## Exercise goal
Only the pictures are omitted; repeat all other data exactly.

═════ Data in this exercise

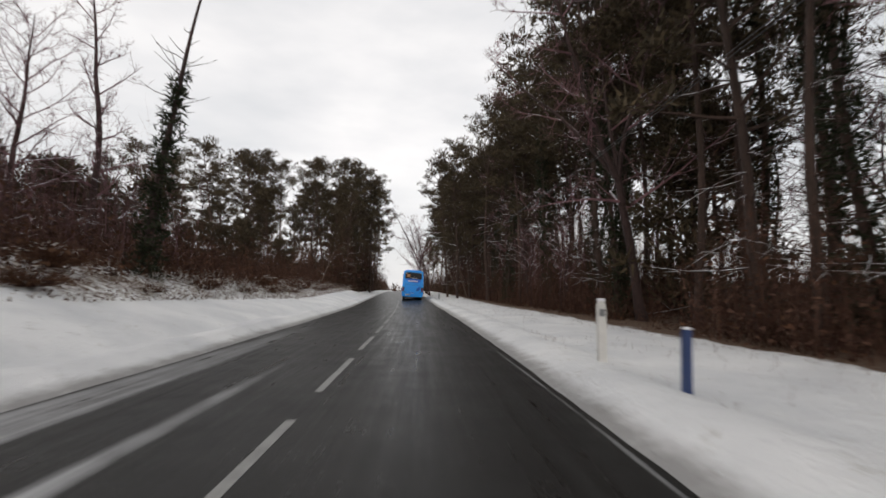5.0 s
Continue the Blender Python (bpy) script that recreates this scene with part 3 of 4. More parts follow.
scatter("bare_tree", 3, (66, 84), (12, 26), 3.4, (14, 20), (3, 4, 7))
scatter("bare_tree", 13, (96, 185), (10.5, 26), 3.4, (14, 22), (1, 3, 4, 7))
scatter("bare_tree", 10, (10, 84), (-13, -10.5), 3.0, (7, 11), (5,))
scatter("bare_tree", 16, (72, 180), (10.2, 14), 2.6, (6, 10), (5,))
scatter("bare_tree", 6, (76, 93), (12, 22), 3.0, (18, 24), (7, 1, 4, 7))
scatter("pine_tree", 9, (158, 215), (9.4, 12.5), 1.7, (21, 26), (8, 9, 5))
scatter("bare_tree", 5, (79, 91), (13, 21), 2.0, (20, 25), (7, 1))


# ---------------------------------------------------------------- thickets
def blade_mesh(name, base, tip, width, across, slots, mats):
    """Thin three-cornered blades, one for each row of the arrays."""
    n = len(base)
    co = np.empty((n, 3, 3), np.float32)
    half = across * (width[:, None] / 2)
    co[:, 0], co[:, 1], co[:, 2] = base - half, base + half, tip
    me = bpy.data.meshes.new(name)
    me.vertices.add(3 * n)
    me.vertices.foreach_set("co", co.ravel())
    me.loops.add(3 * n)
    me.loops.foreach_set("vertex_index", np.arange(3 * n, dtype=np.int32))
    me.polygons.add(n)
    me.polygons.foreach_set("loop_start", np.arange(0, 3 * n, 3, dtype=np.int32))
    for m in mats:
        me.materials.append(m)
    me.polygons.foreach_set("material_index", slots.astype(np.int32))
    me.update(calc_edges=True)
    return me


def thicket(name, label, seed, count, s_range, u_from, u_to, tall, lean, twigs, leaves, leaf_size, mats, leaf_mix, clumping=0.5):
    """Stems rising from the ground with side twigs and hanging dead leaves."""
    g = np.random.default_rng(seed)
    base, tip, width, slot = [], [], [], []
    s = g.uniform(*s_range, count)
    d = g.random(count) ** 1.6
    for k in range(count):
        lo, hi = u_from(s[k]), u_to(s[k])
        if abs(lo) > abs(hi):
            continue
        u = lo + (hi - lo) * d[k]
        x, y, h = on_line(s[k], u)
        patch = noise.noise(Vector((x * 0.22, y * 0.22, seed)))
        if patch < -0.25 + 0.5 * clumping - 0.5 * g.random():
            continue
        z = ground_z(x, y) - 0.05
        top = (tall[0] + (tall[1] - tall[0]) * g.random() ** 2.2) * (0.75 + 0.6 * (patch + 0.3))
        a = np.array((x, y, z))
        e = a + np.array((g.normal() * lean, g.normal() * lean, 1.0)) * top
        base.append(a), tip.append(e), width.append((0.018 if top > 0.4 else 0.008) + 0.006 * top), slot.append(0)
        for _ in range(twigs):
            f = g.uniform(0.15, 0.95)
            p = a + (e - a) * f
            v = g.normal(size=3) * 0.6 + np.array((0, 0, 0.35))
            base.append(p), tip.append(p + v * top * 0.3 * g.uniform(0.4, 1)), width.append(0.022 if top > 0.4 else 0.008), slot.append(0)
        for _ in range(leaves):
            f = g.uniform(0.02, 1.0) ** 1.5 * 0.8
            p = a + (e - a) * f + g.normal(size=3) * min(0.45, top * 0.16)
            v = g.normal(size=3)
            v /= np.linalg.norm(v)
            sz = leaf_size * g.uniform(0.5, 1.4)
            base.append(p), tip.append(p + v * sz), width.append(sz * 0.55), slot.append(1 if g.random() < leaf_mix else 0)
    base, tip, width = np.array(base), np.array(tip), np.array(width)
    side = np.cross(tip - base, g.normal(size=base.shape))
    side /= np.linalg.norm(side, axis=1)[:, None] + 1e-9
    me = blade_mesh(name, base, tip, width, side, np.array(slot), mats)
    return tagged(new(name, me), label, "undergrowth", kind="stuff")


thicket("undergrowth", "brown leafless thicket with dead leaves under the roadside trees", 1, 6200, (-8, 84), lambda s: foot_left(s) - 0.3, lambda s: -26,
        (1.0, 7.0), 0.14, 7, 11, 0.14, [TWIGS, FERN], 0.5, 0.1)
thicket("undergrowth", "dark brown thicket below the tall pines", 2, 3000, (58, 98), lambda s: foot_right(s) + 0.2, lambda s: 26,
        (0.8, 6.0), 0.14, 6, 10, 0.16, [TWIGS, FERN], 0.12, 0.1)
thicket("undergrowth", "dark brown clumps of brush between open litter below the pines", 49, 7600, (94, 200), lambda s: foot_right(s) + 1.2, lambda s: 25,
        (0.6, 5.0), 0.26, 7, 10, 0.13, [TWIGS, FERN], 0.2, 0.62)
thicket("undergrowth", "brown saplings and brambles at the edge of the wood", 13, 3600, (32, 62), lambda s: foot_right(s) + 0.3, lambda s: 28,
        (0.8, 6.0), 0.15, 9, 4, 0.13, [TWIGS, FERN], 0.3, 0.1)
thicket("undergrowth", "low brown hedge and saplings beside the snowy field", 3, 4200, (-14, 40), lambda s: foot_right(s) + 0.5, lambda s: 40,
        (1.1, 2.8), 0.14, 6, 9, 0.18, [TWIGS, FERN], 0.15, 0.0)
thicket("undergrowth", "tangled brown brush round the foot of the trees beside the field track", 23, 1100, (4, 18), lambda s: foot_right(s) + 0.4, lambda s: 27,
        (0.8, 6.0), 0.2, 10, 6, 0.14, [TWIGS, FERN], 0.12, 0.0)
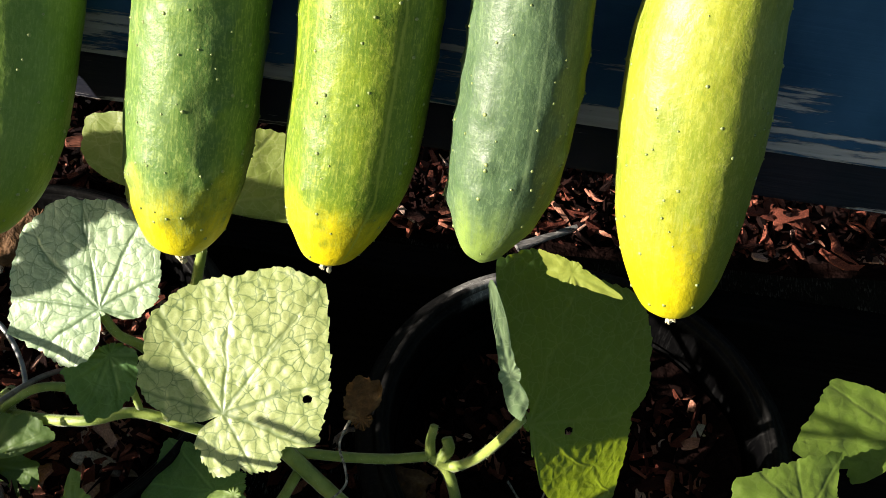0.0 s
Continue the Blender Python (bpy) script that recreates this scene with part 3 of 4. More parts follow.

══════════

## Finished task
5.0 s
Continue the Blender Python (bpy) script that recreates this scene with part 3 of 4. More parts follow.
scatter("bare_tree", 3, (66, 84), (12, 26), 3.4, (14, 20), (3, 4, 7))
scatter("bare_tree", 13, (96, 185), (10.5, 26), 3.4, (14, 22), (1, 3, 4, 7))
scatter("bare_tree", 10, (10, 84), (-13, -10.5), 3.0, (7, 11), (5,))
scatter("bare_tree", 16, (72, 180), (10.2, 14), 2.6, (6, 10), (5,))
scatter("bare_tree", 6, (76, 93), (12, 22), 3.0, (18, 24), (7, 1, 4, 7))
scatter("pine_tree", 9, (158, 215), (9.4, 12.5), 1.7, (21, 26), (8, 9, 5))
scatter("bare_tree", 5, (79, 91), (13, 21), 2.0, (20, 25), (7, 1))


# ---------------------------------------------------------------- thickets
def blade_mesh(name, base, tip, width, across, slots, mats):
    """Thin three-cornered blades, one for each row of the arrays."""
    n = len(base)
    co = np.empty((n, 3, 3), np.float32)
    half = across * (width[:, None] / 2)
    co[:, 0], co[:, 1], co[:, 2] = base - half, base + half, tip
    me = bpy.data.meshes.new(name)
    me.vertices.add(3 * n)
    me.vertices.foreach_set("co", co.ravel())
    me.loops.add(3 * n)
    me.loops.foreach_set("vertex_index", np.arange(3 * n, dtype=np.int32))
    me.polygons.add(n)
    me.polygons.foreach_set("loop_start", np.arange(0, 3 * n, 3, dtype=np.int32))
    for m in mats:
        me.materials.append(m)
    me.polygons.foreach_set("material_index", slots.astype(np.int32))
    me.update(calc_edges=True)
    return me


def thicket(name, label, seed, count, s_range, u_from, u_to, tall, lean, twigs, leaves, leaf_size, mats, leaf_mix, clumping=0.5):
    """Stems rising from the ground with side twigs and hanging dead leaves."""
    g = np.random.default_rng(seed)
    base, tip, width, slot = [], [], [], []
    s = g.uniform(*s_range, count)
    d = g.random(count) ** 1.6
    for k in range(count):
        lo, hi = u_from(s[k]), u_to(s[k])
        if abs(lo) > abs(hi):
            continue
        u = lo + (hi - lo) * d[k]
        x, y, h = on_line(s[k], u)
        patch = noise.noise(Vector((x * 0.22, y * 0.22, seed)))
        if patch < -0.25 + 0.5 * clumping - 0.5 * g.random():
            continue
        z = ground_z(x, y) - 0.05
        top = (tall[0] + (tall[1] - tall[0]) * g.random() ** 2.2) * (0.75 + 0.6 * (patch + 0.3))
        a = np.array((x, y, z))
        e = a + np.array((g.normal() * lean, g.normal() * lean, 1.0)) * top
        base.append(a), tip.append(e), width.append((0.018 if top > 0.4 else 0.008) + 0.006 * top), slot.append(0)
        for _ in range(twigs):
            f = g.uniform(0.15, 0.95)
            p = a + (e - a) * f
            v = g.normal(size=3) * 0.6 + np.array((0, 0, 0.35))
            base.append(p), tip.append(p + v * top * 0.3 * g.uniform(0.4, 1)), width.append(0.022 if top > 0.4 else 0.008), slot.append(0)
        for _ in range(leaves):
            f = g.uniform(0.02, 1.0) ** 1.5 * 0.8
            p = a + (e - a) * f + g.normal(size=3) * min(0.45, top * 0.16)
            v = g.normal(size=3)
            v /= np.linalg.norm(v)
            sz = leaf_size * g.uniform(0.5, 1.4)
            base.append(p), tip.append(p + v * sz), width.append(sz * 0.55), slot.append(1 if g.random() < leaf_mix else 0)
    base, tip, width = np.array(base), np.array(tip), np.array(width)
    side = np.cross(tip - base, g.normal(size=base.shape))
    side /= np.linalg.norm(side, axis=1)[:, None] + 1e-9
    me = blade_mesh(name, base, tip, width, side, np.array(slot), mats)
    return tagged(new(name, me), label, "undergrowth", kind="stuff")


thicket("undergrowth", "brown leafless thicket with dead leaves under the roadside trees", 1, 6200, (-8, 84), lambda s: foot_left(s) - 0.3, lambda s: -26,
        (1.0, 7.0), 0.14, 7, 11, 0.14, [TWIGS, FERN], 0.5, 0.1)
thicket("undergrowth", "dark brown thicket below the tall pines", 2, 3000, (58, 98), lambda s: foot_right(s) + 0.2, lambda s: 26,
        (0.8, 6.0), 0.14, 6, 10, 0.16, [TWIGS, FERN], 0.12, 0.1)
thicket("undergrowth", "dark brown clumps of brush between open litter below the pines", 49, 7600, (94, 200), lambda s: foot_right(s) + 1.2, lambda s: 25,
        (0.6, 5.0), 0.26, 7, 10, 0.13, [TWIGS, FERN], 0.2, 0.62)
thicket("undergrowth", "brown saplings and brambles at the edge of the wood", 13, 3600, (32, 62), lambda s: foot_right(s) + 0.3, lambda s: 28,
        (0.8, 6.0), 0.15, 9, 4, 0.13, [TWIGS, FERN], 0.3, 0.1)
thicket("undergrowth", "low brown hedge and saplings beside the snowy field", 3, 4200, (-14, 40), lambda s: foot_right(s) + 0.5, lambda s: 40,
        (1.1, 2.8), 0.14, 6, 9, 0.18, [TWIGS, FERN], 0.15, 0.0)
thicket("undergrowth", "tangled brown brush round the foot of the trees beside the field track", 23, 1100, (4, 18), lambda s: foot_right(s) + 0.4, lambda s: 27,
        (0.8, 6.0), 0.2, 10, 6, 0.14, [TWIGS, FERN], 0.12, 0.0)
0.0 s
Continue the Blender Python (bpy) script that recreates this scene with part 3 of 4. More parts follow.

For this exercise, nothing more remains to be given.